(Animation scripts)
————————
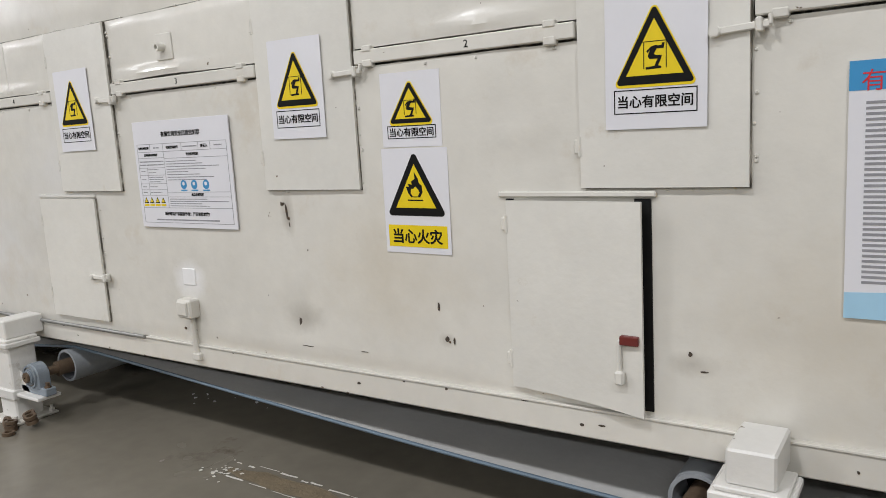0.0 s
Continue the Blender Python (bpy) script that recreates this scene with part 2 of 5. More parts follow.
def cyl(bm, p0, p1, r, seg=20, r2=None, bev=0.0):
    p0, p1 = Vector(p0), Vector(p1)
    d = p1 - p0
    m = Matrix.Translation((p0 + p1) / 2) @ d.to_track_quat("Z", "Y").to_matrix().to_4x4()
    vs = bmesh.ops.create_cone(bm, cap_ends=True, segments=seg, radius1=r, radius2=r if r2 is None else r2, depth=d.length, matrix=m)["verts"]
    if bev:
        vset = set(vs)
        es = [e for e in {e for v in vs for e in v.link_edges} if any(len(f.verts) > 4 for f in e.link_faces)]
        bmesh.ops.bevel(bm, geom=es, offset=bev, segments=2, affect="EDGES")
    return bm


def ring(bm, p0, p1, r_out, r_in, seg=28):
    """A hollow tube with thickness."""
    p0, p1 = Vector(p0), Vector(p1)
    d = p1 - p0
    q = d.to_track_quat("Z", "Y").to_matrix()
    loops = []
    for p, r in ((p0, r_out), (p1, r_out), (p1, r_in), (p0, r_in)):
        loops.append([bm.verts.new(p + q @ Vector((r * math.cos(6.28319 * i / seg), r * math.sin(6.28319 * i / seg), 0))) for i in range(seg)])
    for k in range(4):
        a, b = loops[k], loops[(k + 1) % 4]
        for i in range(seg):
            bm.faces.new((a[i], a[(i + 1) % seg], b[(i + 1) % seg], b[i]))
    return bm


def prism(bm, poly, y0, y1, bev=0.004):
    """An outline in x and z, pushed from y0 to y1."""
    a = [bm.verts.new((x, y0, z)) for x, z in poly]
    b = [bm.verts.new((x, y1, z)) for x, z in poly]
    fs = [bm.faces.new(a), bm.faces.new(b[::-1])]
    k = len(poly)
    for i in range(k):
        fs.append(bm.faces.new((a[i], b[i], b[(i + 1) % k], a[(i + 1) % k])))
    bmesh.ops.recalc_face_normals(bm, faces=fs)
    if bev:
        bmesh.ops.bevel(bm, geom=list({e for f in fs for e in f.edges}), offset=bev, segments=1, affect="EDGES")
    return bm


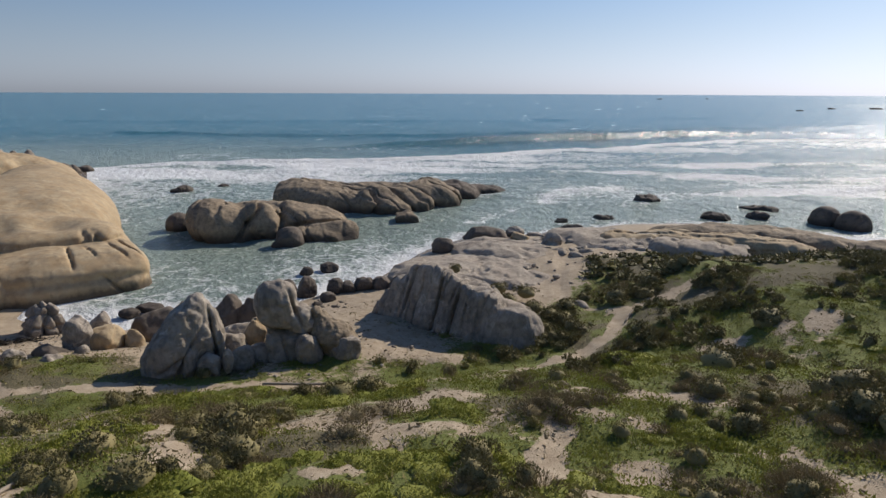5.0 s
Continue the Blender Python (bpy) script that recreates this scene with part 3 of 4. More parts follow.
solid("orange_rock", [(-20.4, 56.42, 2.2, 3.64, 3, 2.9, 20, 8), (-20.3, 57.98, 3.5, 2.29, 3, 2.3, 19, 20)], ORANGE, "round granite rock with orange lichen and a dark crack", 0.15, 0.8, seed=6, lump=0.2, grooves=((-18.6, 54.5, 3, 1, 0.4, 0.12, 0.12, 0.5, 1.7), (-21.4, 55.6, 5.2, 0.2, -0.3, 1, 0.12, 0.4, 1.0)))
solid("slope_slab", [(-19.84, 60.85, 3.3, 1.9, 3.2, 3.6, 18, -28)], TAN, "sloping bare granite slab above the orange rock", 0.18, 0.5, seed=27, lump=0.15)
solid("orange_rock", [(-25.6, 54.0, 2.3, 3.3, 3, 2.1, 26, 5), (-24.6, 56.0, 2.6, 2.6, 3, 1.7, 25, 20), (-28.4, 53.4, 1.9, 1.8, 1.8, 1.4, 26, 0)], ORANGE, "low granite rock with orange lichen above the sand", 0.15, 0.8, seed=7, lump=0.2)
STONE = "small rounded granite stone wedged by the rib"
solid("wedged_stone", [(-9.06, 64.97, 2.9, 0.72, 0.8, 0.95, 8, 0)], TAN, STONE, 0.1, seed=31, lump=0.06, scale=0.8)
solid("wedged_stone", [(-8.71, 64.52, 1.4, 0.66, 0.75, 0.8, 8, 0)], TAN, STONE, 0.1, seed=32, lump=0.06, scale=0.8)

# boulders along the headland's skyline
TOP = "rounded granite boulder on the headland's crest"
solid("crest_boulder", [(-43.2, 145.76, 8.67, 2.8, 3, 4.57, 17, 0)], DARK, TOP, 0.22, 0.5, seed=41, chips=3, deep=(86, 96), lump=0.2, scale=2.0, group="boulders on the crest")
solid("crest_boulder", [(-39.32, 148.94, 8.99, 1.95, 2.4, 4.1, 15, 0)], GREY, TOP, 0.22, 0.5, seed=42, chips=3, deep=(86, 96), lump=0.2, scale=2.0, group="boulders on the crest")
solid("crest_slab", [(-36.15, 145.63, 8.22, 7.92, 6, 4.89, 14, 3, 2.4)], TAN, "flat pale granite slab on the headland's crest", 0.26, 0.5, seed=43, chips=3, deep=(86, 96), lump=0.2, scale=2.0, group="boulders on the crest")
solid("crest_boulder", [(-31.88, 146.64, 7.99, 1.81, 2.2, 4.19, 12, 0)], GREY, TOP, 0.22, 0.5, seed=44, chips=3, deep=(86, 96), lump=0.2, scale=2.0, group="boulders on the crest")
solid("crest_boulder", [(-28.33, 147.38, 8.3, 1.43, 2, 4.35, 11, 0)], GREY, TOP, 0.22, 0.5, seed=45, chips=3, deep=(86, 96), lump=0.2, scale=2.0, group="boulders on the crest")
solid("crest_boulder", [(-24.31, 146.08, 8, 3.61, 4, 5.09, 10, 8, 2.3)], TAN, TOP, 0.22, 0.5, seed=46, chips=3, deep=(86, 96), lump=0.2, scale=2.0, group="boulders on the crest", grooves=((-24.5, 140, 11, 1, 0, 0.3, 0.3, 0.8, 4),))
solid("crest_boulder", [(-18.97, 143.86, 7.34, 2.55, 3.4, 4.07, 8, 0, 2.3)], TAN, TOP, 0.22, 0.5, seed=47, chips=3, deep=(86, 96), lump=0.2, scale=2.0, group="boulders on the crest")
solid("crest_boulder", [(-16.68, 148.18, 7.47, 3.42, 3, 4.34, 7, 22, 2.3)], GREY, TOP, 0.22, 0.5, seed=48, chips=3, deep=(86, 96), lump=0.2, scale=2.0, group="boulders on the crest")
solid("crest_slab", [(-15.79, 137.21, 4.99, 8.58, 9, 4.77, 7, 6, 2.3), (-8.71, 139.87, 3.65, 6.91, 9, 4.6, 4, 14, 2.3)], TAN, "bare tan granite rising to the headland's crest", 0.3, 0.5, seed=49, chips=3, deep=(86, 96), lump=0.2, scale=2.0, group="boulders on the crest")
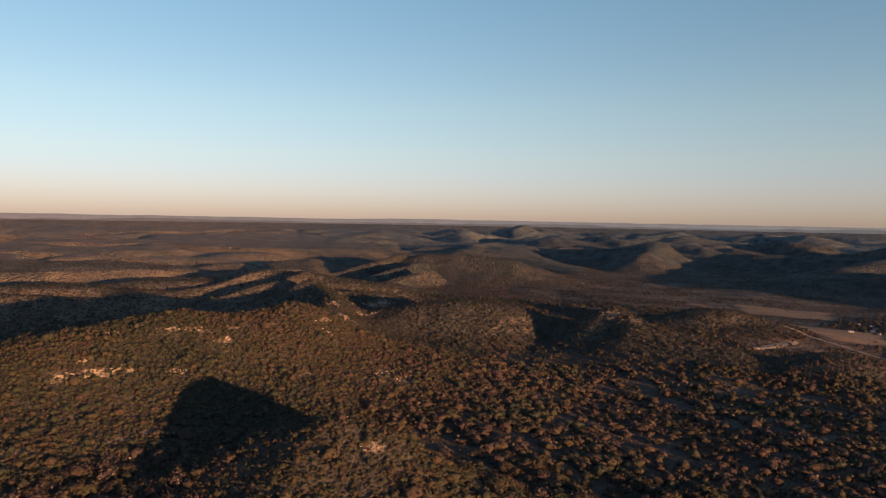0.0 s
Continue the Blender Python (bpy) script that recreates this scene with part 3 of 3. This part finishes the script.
————————
TO BE DONE: Copy the records exactly as they appear, excluding images.

COMPLETE OUTPUT:
0.0 s
Continue the Blender Python (bpy) script that recreates this scene with part 2 of 5. More parts follow.
def cyl(bm, p0, p1, r, seg=20, r2=None, bev=0.0):
    p0, p1 = Vector(p0), Vector(p1)
    d = p1 - p0
    m = Matrix.Translation((p0 + p1) / 2) @ d.to_track_quat("Z", "Y").to_matrix().to_4x4()
    vs = bmesh.ops.create_cone(bm, cap_ends=True, segments=seg, radius1=r, radius2=r if r2 is None else r2, depth=d.length, matrix=m)["verts"]
    if bev:
        vset = set(vs)
        es = [e for e in {e for v in vs for e in v.link_edges} if any(len(f.verts) > 4 for f in e.link_faces)]
        bmesh.ops.bevel(bm, geom=es, offset=bev, segments=2, affect="EDGES")
    return bm


def ring(bm, p0, p1, r_out, r_in, seg=28):
    """A hollow tube with thickness."""
    p0, p1 = Vector(p0), Vector(p1)
    d = p1 - p0
    q = d.to_track_quat("Z", "Y").to_matrix()
    loops = []
    for p, r in ((p0, r_out), (p1, r_out), (p1, r_in), (p0, r_in)):
        loops.append([bm.verts.new(p + q @ Vector((r * math.cos(6.28319 * i / seg), r * math.sin(6.28319 * i / seg), 0))) for i in range(seg)])
    for k in range(4):
        a, b = loops[k], loops[(k + 1) % 4]
        for i in range(seg):
            bm.faces.new((a[i], a[(i + 1) % seg], b[(i + 1) % seg], b[i]))
    return bm


def prism(bm, poly, y0, y1, bev=0.004):
    """An outline in x and z, pushed from y0 to y1."""
    a = [bm.verts.new((x, y0, z)) for x, z in poly]
    b = [bm.verts.new((x, y1, z)) for x, z in poly]
    fs = [bm.faces.new(a), bm.faces.new(b[::-1])]
    k = len(poly)
    for i in range(k):
        fs.append(bm.faces.new((a[i], b[i], b[(i + 1) % k], a[(i + 1) % k])))
    bmesh.ops.recalc_face_normals(bm, faces=fs)
    if bev:
        bmesh.ops.bevel(bm, geom=list({e for f in fs for e in f.edges}), offset=bev, segments=1, affect="EDGES")
    return bm


5.0 s
Continue the Blender Python (bpy) script that recreates this scene with part 3 of 4. More parts follow.
solid("orange_rock", [(-20.4, 56.42, 2.2, 3.64, 3, 2.9, 20, 8), (-20.3, 57.98, 3.5, 2.29, 3, 2.3, 19, 20)], ORANGE, "round granite rock with orange lichen and a dark crack", 0.15, 0.8, seed=6, lump=0.2, grooves=((-18.6, 54.5, 3, 1, 0.4, 0.12, 0.12, 0.5, 1.7), (-21.4, 55.6, 5.2, 0.2, -0.3, 1, 0.12, 0.4, 1.0)))
solid("slope_slab", [(-19.84, 60.85, 3.3, 1.9, 3.2, 3.6, 18, -28)], TAN, "sloping bare granite slab above the orange rock", 0.18, 0.5, seed=27, lump=0.15)
solid("orange_rock", [(-25.6, 54.0, 2.3, 3.3, 3, 2.1, 26, 5), (-24.6, 56.0, 2.6, 2.6, 3, 1.7, 25, 20), (-28.4, 53.4, 1.9, 1.8, 1.8, 1.4, 26, 0)], ORANGE, "low granite rock with orange lichen above the sand", 0.15, 0.8, seed=7, lump=0.2)
STONE = "small rounded granite stone wedged by the rib"
solid("wedged_stone", [(-9.06, 64.97, 2.9, 0.72, 0.8, 0.95, 8, 0)], TAN, STONE, 0.1, seed=31, lump=0.06, scale=0.8)
solid("wedged_stone", [(-8.71, 64.52, 1.4, 0.66, 0.75, 0.8, 8, 0)], TAN, STONE, 0.1, seed=32, lump=0.06, scale=0.8)

# boulders along the headland's skyline
TOP = "rounded granite boulder on the headland's crest"
solid("crest_boulder", [(-43.2, 145.76, 8.67, 2.8, 3, 4.57, 17, 0)], DARK, TOP, 0.22, 0.5, seed=41, chips=3, deep=(86, 96), lump=0.2, scale=2.0, group="boulders on the crest")
solid("crest_boulder", [(-39.32, 148.94, 8.99, 1.95, 2.4, 4.1, 15, 0)], GREY, TOP, 0.22, 0.5, seed=42, chips=3, deep=(86, 96), lump=0.2, scale=2.0, group="boulders on the crest")
solid("crest_slab", [(-36.15, 145.63, 8.22, 7.92, 6, 4.89, 14, 3, 2.4)], TAN, "flat pale granite slab on the headland's crest", 0.26, 0.5, seed=43, chips=3, deep=(86, 96), lump=0.2, scale=2.0, group="boulders on the crest")
solid("crest_boulder", [(-31.88, 146.64, 7.99, 1.81, 2.2, 4.19, 12, 0)], GREY, TOP, 0.22, 0.5, seed=44, chips=3, deep=(86, 96), lump=0.2, scale=2.0, group="boulders on the crest")
solid("crest_boulder", [(-28.33, 147.38, 8.3, 1.43, 2, 4.35, 11, 0)], GREY, TOP, 0.22, 0.5, seed=45, chips=3, deep=(86, 96), lump=0.2, scale=2.0, group="boulders on the crest")
solid("crest_boulder", [(-24.31, 146.08, 8, 3.61, 4, 5.09, 10, 8, 2.3)], TAN, TOP, 0.22, 0.5, seed=46, chips=3, deep=(86, 96), lump=0.2, scale=2.0, group="boulders on the crest", grooves=((-24.5, 140, 11, 1, 0, 0.3, 0.3, 0.8, 4),))
solid("crest_boulder", [(-18.97, 143.86, 7.34, 2.55, 3.4, 4.07, 8, 0, 2.3)], TAN, TOP, 0.22, 0.5, seed=47, chips=3, deep=(86, 96), lump=0.2, scale=2.0, group="boulders on the crest")
solid("crest_boulder", [(-16.68, 148.18, 7.47, 3.42, 3, 4.34, 7, 22, 2.3)], GREY, TOP, 0.22, 0.5, seed=48, chips=3, deep=(86, 96), lump=0.2, scale=2.0, group="boulders on the crest")
solid("crest_slab", [(-15.79, 137.21, 4.99, 8.58, 9, 4.77, 7, 6, 2.3), (-8.71, 139.87, 3.65, 6.91, 9, 4.6, 4, 14, 2.3)], TAN, "bare tan granite rising to the headland's crest", 0.3, 0.5, seed=49, chips=3, deep=(86, 96), lump=0.2, scale=2.0, group="boulders on the crest")
0.0 s
Continue the Blender Python (bpy) script that recreates this scene with part 3 of 3. This part finishes the script.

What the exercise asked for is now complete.